Secondly, the Stoics provided a spiritual substance to the external imperial framework established by Alexander. Oriental ideas are infused into the West by the Stoics (Zeno and his successors) in two ways: (a) the idea of equality, and (b) natural law and cosmopolis. Another very interesting point is Voegelin’s noting the Semitic Stoics incorporation of the idea of a “mother-cult” which is another myth that all men are equal because all children born to the mother are equal. In Justinian’s Digest this notion is found derived from a Phoenician, Ulpian that children are born “free” and “equal” – a common formulation among all political theorists. The other idea is that natural law and the divine logos is living in each man as part of a collective mind. Stoics saw this not as an act of creation but a homonoia which already existed in the cosmion. No king was needed like Alexander to create this universal community as it was a given in the order of reality. But, only the wise men could see this. Even though egalitarianism was propounded, the Cynic aristocratic element was present in the exaltation of wise men—the moral personality who could understand the universal logos and was detached from the community below. It took Cicero to find a way to link the community with politics—via “duties.” Still this did not provide the spiritual aspect of community needed, and the aristocratic wise men remained alone unbounded to the community.

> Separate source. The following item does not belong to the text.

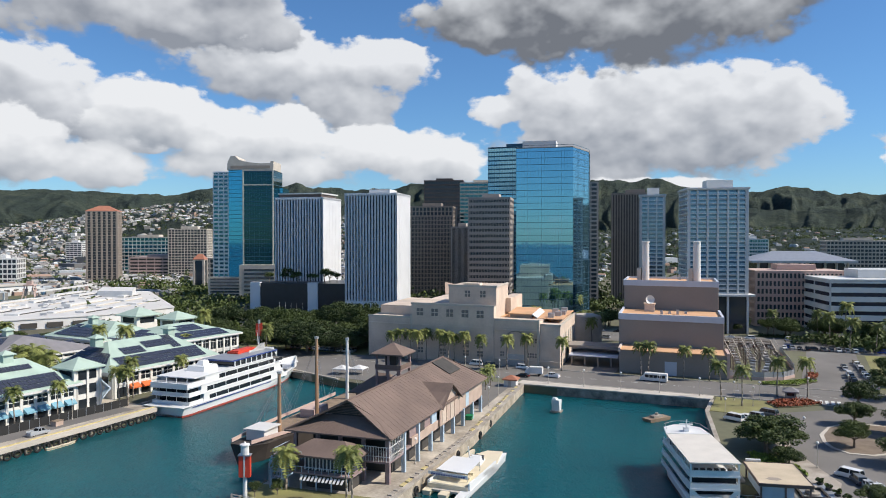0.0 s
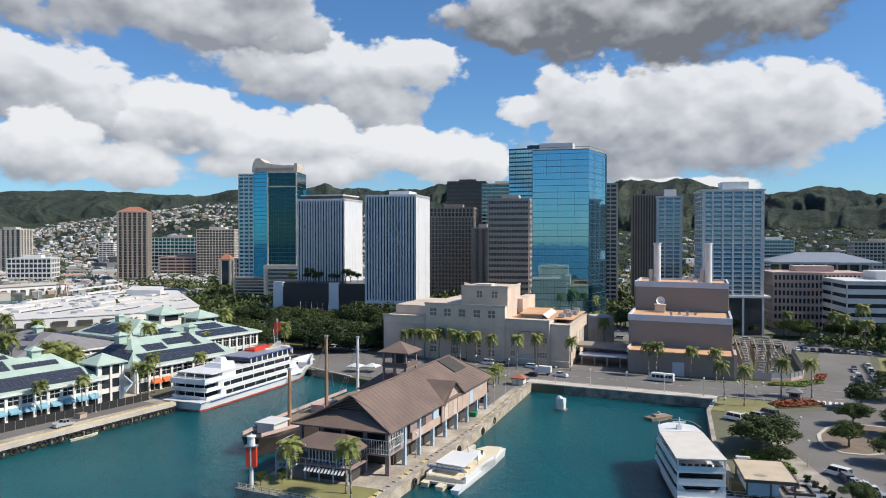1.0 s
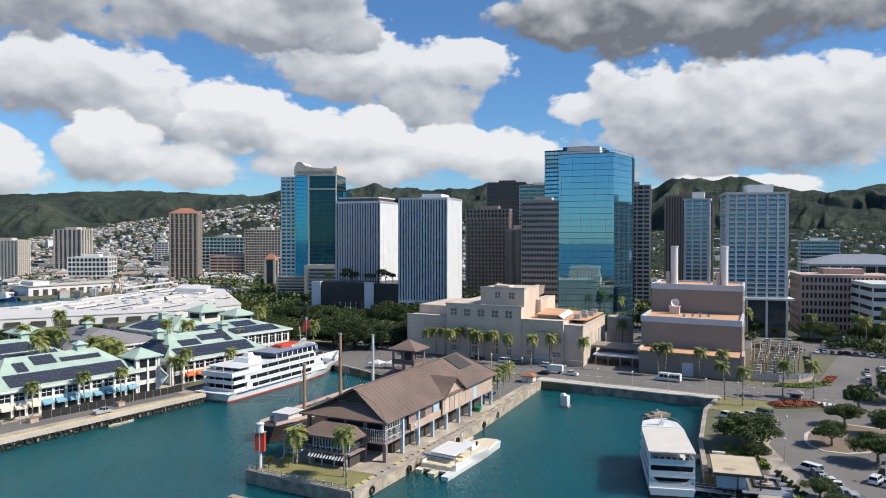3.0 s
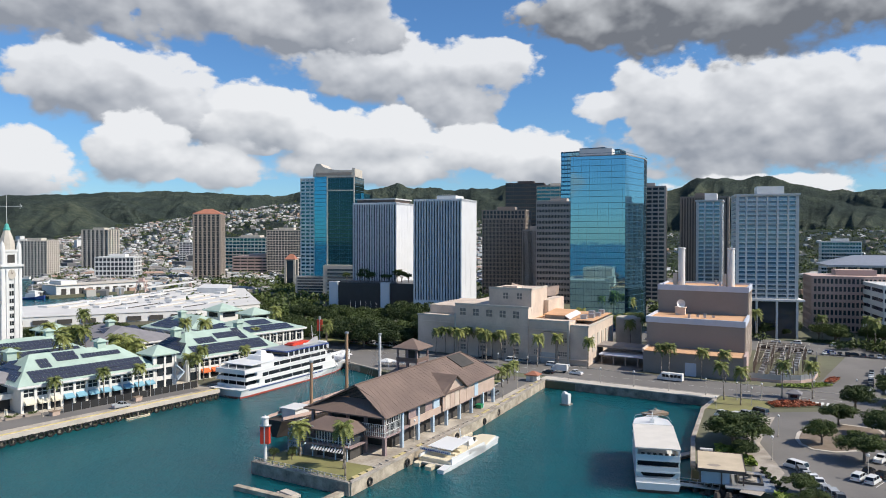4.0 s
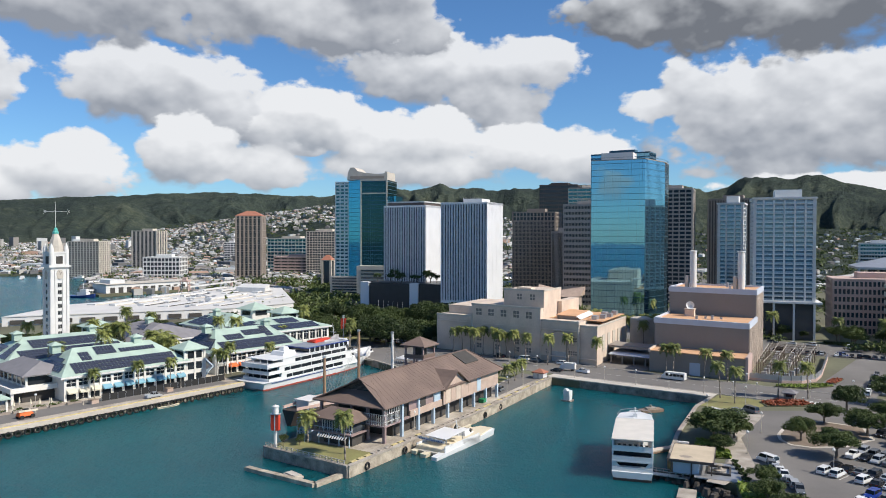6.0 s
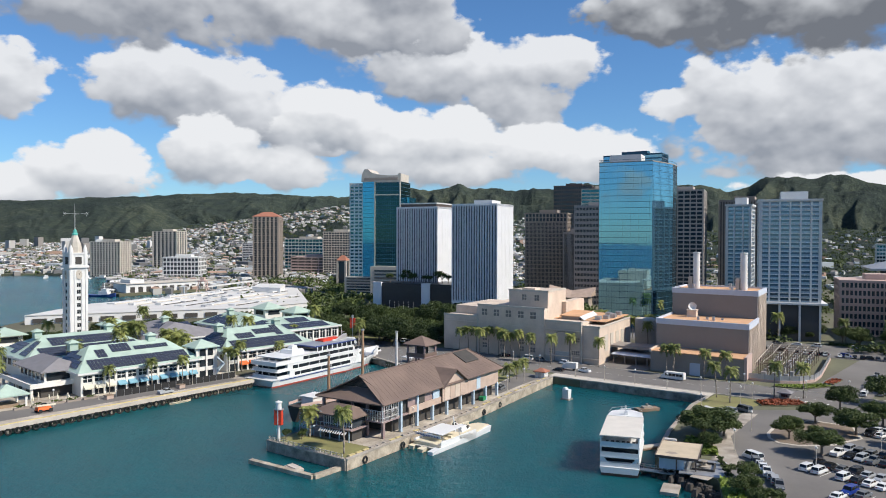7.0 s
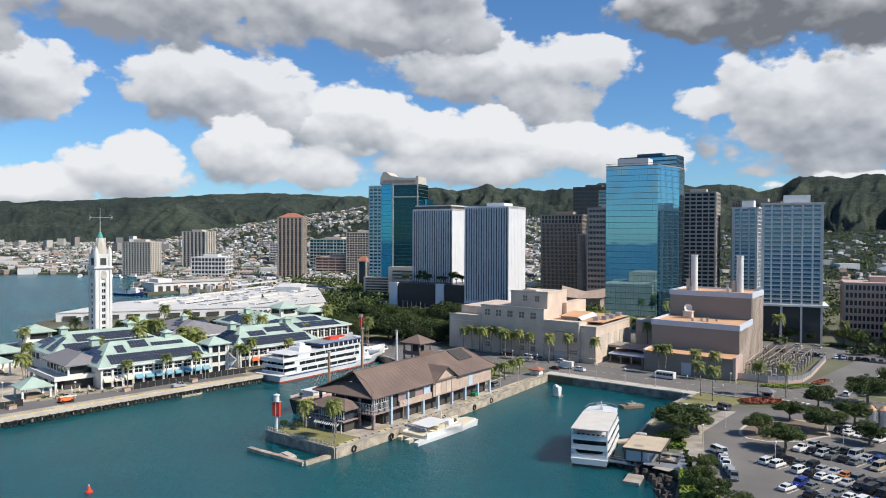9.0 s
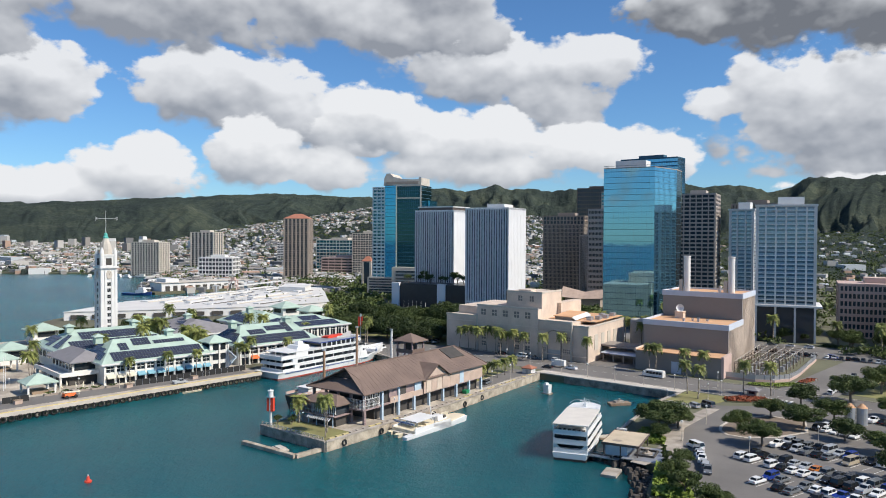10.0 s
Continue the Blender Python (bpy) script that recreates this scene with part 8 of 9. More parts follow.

Both of these aspects of egalitarianism and individualized, solitary aristocracy prepared the way for Christianity. And despite the Stoic contribution, the substance of political reality was still lacking. The “dark ages” between the Fall of Rome and the Renaissance cannot be overlooked simply because politics had do with imperial kingship and not constitutional democracies. Divine kingship, the prominent idea during this time, also arose from the Orient—Ptolemy II of Egypt in 270 B.C. Voegelin points out even Plato’s analogy of the “cave” and “sun” had oriental origins. After the demise of the Greek polis, the people receded into the background, and politics was about rulers and dynasties. The philosopher-king in Plato’s Republic constitutes the nomos empsychos (living law), an idea promoted by Diotogenes. As king is to the polis so God is to the world; as the polis is to the world, the king is to God. The divine king is self-sufficient symbolic of what the community seeks to become.


           This sets the stage for the logos made flesh in Jesus Christ.


1.  How does the Hellenic and Roman periods provide the necessary precursors to Christianity?


2.  Is there more common ground between East and West than typically thought?


3.  Does political reality in its origin rest on “myth” as Voegelin articulates?